— START DATASET EXTRACT —

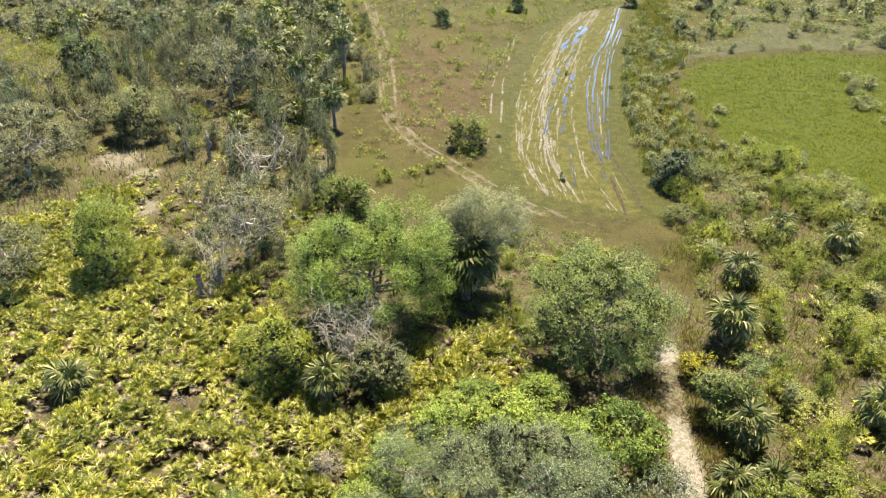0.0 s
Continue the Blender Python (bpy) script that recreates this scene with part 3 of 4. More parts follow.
def build_ruts():
    r = np.random.default_rng(21)
    road = thing("muddy_track", "bundle of pale muddy wheel ruts across wet meadow", "road", kind="structure")
    for f in [0.0, 0.03, 0.07] + [0.1 + 0.0095 * k for k in range(45)] + [0.58, 0.64, 0.68, 0.71, 0.76, 0.8, 0.85, 0.89, 0.94]:
        dense = 0.1 < f < 0.5
        V, F = ribbon(r, between(f, 0.06), r.uniform(0.06, 0.2) if dense else 0.12, 0.02 + 0.004 * r.integers(0, 4), r.uniform(-0.15, 0.25) if dense else r.uniform(0.05, 0.3), 0.45, 0.25)
        if len(V):
            part("rut", mesh_np("rut", V, F, MAT["mud"]), road)
    for pts in ([(2.7, 66), (2.7, 72.9), (3.3, 91.5), (6, 116.2)], [(1.2, 66), (1.4, 73.0), (2.0, 91), (4.6, 112)]):
        V, F = ribbon(r, pts, 0.22, 0.02, -0.1, 0.35)
        part("rut", mesh_np("rut", V, F, MAT["mud"]), road)
    # dark wet wheel marks where the ruts run out
    for pts in ([(13.7, 65.2), (13.9, 59.3), (13.8, 55.6)], [(14.4, 72.2), (15.5, 62.9), (15.5, 58.1)]):
        V, F = ribbon(r, pts, 0.32, 0.024, -0.6, 0.35)
        part("rut", mesh_np("wet_rut", V, F, MAT["wet_mud"]), road, None, "dark wet wheel mark")
    # standing water: two long bands, and pools among the pale ruts
    for pts, wd, br in (([(13.2, 68), (12.9, 72.1), (13.7, 82.2), (14.6, 89.2), (16.2, 98), (17.7, 105.1), (19.8, 111.1), (22.2, 121), (25.2, 134.8)], 0.62, -0.62),
                        ([(14.0, 69.5), (14.4, 72.3), (15, 78.7), (16.3, 88.3), (17.6, 96), (19.4, 106), (23.4, 121)], 0.5, -0.55),
                        ([(13.0, 64.5), (13.4, 72), (14.3, 80), (15.4, 89)], 0.4, -0.35),
                        ([(18.6, 104), (21, 114), (24, 127), (26.5, 136)], 0.35, -0.2),
                        ([(12.6, 108), (14.4, 113), (16.4, 118), (17.5, 122)], 1.1, -0.45), ([(14.4, 110), (16.2, 116), (18.0, 121)], 0.9, -0.4),
                        ([(9.4, 88.5), (10.6, 94.4), (11.6, 99)], 0.7, -0.3), ([(10.2, 82), (11.4, 88), (12.4, 93), (13.2, 97)], 0.7, -0.35),
                        ([(7.8, 75), (8.4, 79), (9.2, 84)], 0.6, -0.3), ([(9.6, 72), (9.8, 76), (10.6, 82)], 0.5, -0.3),
                        ([(9.9, 62.5), (10.2, 70.4), (11, 77)], 0.3, 0.0), ([(12.4, 99), (13.4, 104), (14.4, 108)], 0.5, -0.2)):
        for off in (-0.28, 0.28):
            V, F = ribbon(r, [(x + off * wd, y) for x, y in pts], wd * 0.36, 0.05 + 0.004 * off, br + r.uniform(0.0, 0.2), 0.35, 0.14)
            if len(V):
                tagged(new("puddle", mesh_np("puddle", V, F, MAT["water"])), "shallow blue-grey water standing in wheel ruts", "puddle", "puddles in the ruts", "structure")
    lane = thing("wheel_track", "pair of worn sandy wheel lines through grass", "road", kind="structure")
    for pts in (TRACK_L, TRACK_R):
        for off, wd, br in ((0.0, 0.3, -0.5), (0.45, 0.14, 0.0), (-0.4, 0.12, 0.1)):
            V, F = ribbon(r, [(x + off, y) for x, y in pts], wd, 0.02 + 0.004 * r.integers(0, 4), br, 0.35)
            part("rut", mesh_np("rut", V, F, MAT["track"]), lane)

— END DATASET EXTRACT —

_EXERCISE REQUIREMENTS_
Omit any images, then output the listing exactly.

_TASK RESULT_
0.0 s
Continue the Blender Python (bpy) script that recreates this scene with part 3 of 4. More parts follow.
def build_ruts():
    r = np.random.default_rng(21)
    road = thing("muddy_track", "bundle of pale muddy wheel ruts across wet meadow", "road", kind="structure")
    for f in [0.0, 0.03, 0.07] + [0.1 + 0.0095 * k for k in range(45)] + [0.58, 0.64, 0.68, 0.71, 0.76, 0.8, 0.85, 0.89, 0.94]:
        dense = 0.1 < f < 0.5
        V, F = ribbon(r, between(f, 0.06), r.uniform(0.06, 0.2) if dense else 0.12, 0.02 + 0.004 * r.integers(0, 4), r.uniform(-0.15, 0.25) if dense else r.uniform(0.05, 0.3), 0.45, 0.25)
        if len(V):
            part("rut", mesh_np("rut", V, F, MAT["mud"]), road)
    for pts in ([(2.7, 66), (2.7, 72.9), (3.3, 91.5), (6, 116.2)], [(1.2, 66), (1.4, 73.0), (2.0, 91), (4.6, 112)]):
        V, F = ribbon(r, pts, 0.22, 0.02, -0.1, 0.35)
        part("rut", mesh_np("rut", V, F, MAT["mud"]), road)
    # dark wet wheel marks where the ruts run out
    for pts in ([(13.7, 65.2), (13.9, 59.3), (13.8, 55.6)], [(14.4, 72.2), (15.5, 62.9), (15.5, 58.1)]):
        V, F = ribbon(r, pts, 0.32, 0.024, -0.6, 0.35)
        part("rut", mesh_np("wet_rut", V, F, MAT["wet_mud"]), road, None, "dark wet wheel mark")
    # standing water: two long bands, and pools among the pale ruts
    for pts, wd, br in (([(13.2, 68), (12.9, 72.1), (13.7, 82.2), (14.6, 89.2), (16.2, 98), (17.7, 105.1), (19.8, 111.1), (22.2, 121), (25.2, 134.8)], 0.62, -0.62),
                        ([(14.0, 69.5), (14.4, 72.3), (15, 78.7), (16.3, 88.3), (17.6, 96), (19.4, 106), (23.4, 121)], 0.5, -0.55),
                        ([(13.0, 64.5), (13.4, 72), (14.3, 80), (15.4, 89)], 0.4, -0.35),
                        ([(18.6, 104), (21, 114), (24, 127), (26.5, 136)], 0.35, -0.2),
                        ([(12.6, 108), (14.4, 113), (16.4, 118), (17.5, 122)], 1.1, -0.45), ([(14.4, 110), (16.2, 116), (18.0, 121)], 0.9, -0.4),
                        ([(9.4, 88.5), (10.6, 94.4), (11.6, 99)], 0.7, -0.3), ([(10.2, 82), (11.4, 88), (12.4, 93), (13.2, 97)], 0.7, -0.35),
                        ([(7.8, 75), (8.4, 79), (9.2, 84)], 0.6, -0.3), ([(9.6, 72), (9.8, 76), (10.6, 82)], 0.5, -0.3),
                        ([(9.9, 62.5), (10.2, 70.4), (11, 77)], 0.3, 0.0), ([(12.4, 99), (13.4, 104), (14.4, 108)], 0.5, -0.2)):
        for off in (-0.28, 0.28):
            V, F = ribbon(r, [(x + off * wd, y) for x, y in pts], wd * 0.36, 0.05 + 0.004 * off, br + r.uniform(0.0, 0.2), 0.35, 0.14)
            if len(V):
                tagged(new("puddle", mesh_np("puddle", V, F, MAT["water"])), "shallow blue-grey water standing in wheel ruts", "puddle", "puddles in the ruts", "structure")
    lane = thing("wheel_track", "pair of worn sandy wheel lines through grass", "road", kind="structure")
    for pts in (TRACK_L, TRACK_R):
        for off, wd, br in ((0.0, 0.3, -0.5), (0.45, 0.14, 0.0), (-0.4, 0.12, 0.1)):
            V, F = ribbon(r, [(x + off, y) for x, y in pts], wd, 0.02 + 0.004 * r.integers(0, 4), br, 0.35)
            part("rut", mesh_np("rut", V, F, MAT["track"]), lane)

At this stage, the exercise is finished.